Amid suggestions of improprieties and uncooperation, the Solvang City Council voted this week to cut ties with its long-time tourism group, choosing instead to hire a staffing agency to run the visitor’s center and to seek another organizer for the Christmas season celebration.
Additionally, the City Council motion approved on a 3-2 vote called for negotiations with the Solvang Conference and Visitor’s Bureau to hand over digital and other assets.
It’s not clear whether Solvang has any claim to the website, email lists or other assets held by the bureau.
To keep the Visitor’s Information Center operating beyond Aug. 31, the city will look to an employment agency, paying $8,500 a month to keep the facility operating, and seek another organizer for the month-long Julefest celebration in December.
On Monday night, Mayor Ryan Toussaint and councilmen Daniel Johnson and Chris Djernaes voted for the motion, while council members Robert Clarke and Karen Waite voted against it.
The decision came amid financial questions, including whether city money funds the nonprofit group’s attorney, and what happened to money allegedly “left over” at the end of the 2018-19 fiscal year.
Interim City Attorney Chip Wullbrandt said a recent financial statement had numbers inconsistent with a budget presented in late July.
“I just end up with more questions than I have answers,” Wullbrandt said.
Djernaes asked if there was a problem with the organization’s accounting for how it spent city funds.
“The answer is yes there might be a problem,” said Tom Widroe, special city auditor. “Some of the accounting is unclear as to how those monies were spent.”
“I think in reality we just don’t know. The reality is we haven’t received answers to questions,” Johnson added.
SCVB President Kim Jensen said audit statements and checks routinely have been submitted to the city for review and blamed the change of city staff for the confusion.
“So you see everything and we try to be transparent,” he said.
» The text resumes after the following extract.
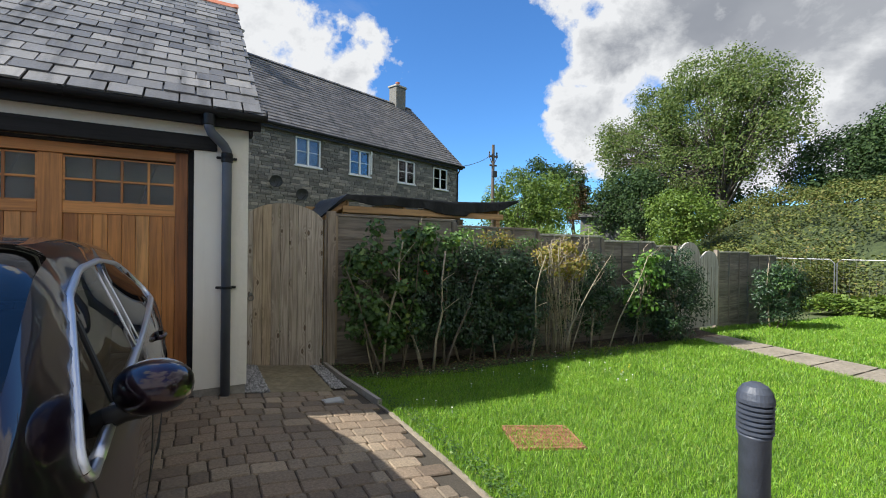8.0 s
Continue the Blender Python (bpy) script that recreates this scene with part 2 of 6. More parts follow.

Jensen added that he resents the inference “that we’re trying to hide something from any of you because we haven’t been.”
Widroe told the council the organization failed to provide information so he could assess the spending, including details about $823,000 paid to the second largest vendor per a list provided to the city.
“Once again I’m not casting aspersions on the folks that are working so hard as volunteers in the SCVB,” Widroe said. “It is frustrating, though, that the history of the organization didn’t think enough to specify that large expenditure, so that’s a concern.”
But Jensen said the city initially requested names of vendors paid over $10,000 each for the past six years.
Individuals and other vendors paid less than $10,000 by the SCVB add up to more than $800,000, Jensen said in explaining the number city representatives had questioned.
“A lot of people who did do stuff, it was small amounts…and that wasn’t part of the request,” Jensen said.
Widroe’s email shows the original request on July 26 sought vendors paid more than $10,000. On Aug. 21, he asked for the specified list amid a longer request for assorted financial information.
“I guess my question, as a responsible auditor, I would just like to know how that money was spent,” Widroe said.
Council members Robert Clarke and Karen Waite voted against the motion after instead favoring funding the SCVB through December to ensure Julefest continues and the Visitor’s Information Center remains staffed while the city solicits requests for proposals to handle tourism services.
Waite said she wanted to moved forward with the SCVB at least for now, calling the organization’s services “very valuable to the city of Solvang.”
Clarke added that he didn’t want to be accused of voting to kill tourism.
“I’m getting really tired of hearing that, because what we want to do is promote Solvang in the best possible way with the right amount of money and the right people,” Clarke said.
But Johnson said the organization had rejected the latest contract proposal.
“I’m really not sure what the issue is. I’m just sick and tired of spending time, city time, council time, discussing this,” Johnson said.
Council members said they SCVB is not prohibited from submitting a proposal for tourism-related activities when the city begins soliciting for a new provider.
In early July, the City Council abruptly canceled the contract with the SCVB, leading Solvang representatives to scramble to avoid interrupting tourism-related services. With the funding uncertainty, the SCVB laid off key staff members, adding to the turmoil and prompting multiple rounds of negotiations.
Johnson’s motion included a request to find another organizer for the annual Julefest celebration, and to start negotiations for the SCVB to hand over what some believe were city-funded assets.
Those include the SolvangUSA.com website, props used for events and more, but ownership questions could spark another battle.
“That is among the asset questions that I’ve not yet researched,” Wullbrandt said. “We were hoping that we were going to be able to — I’m going to call it on a friendly basis — avoid having to do additional research and demands about things like that.”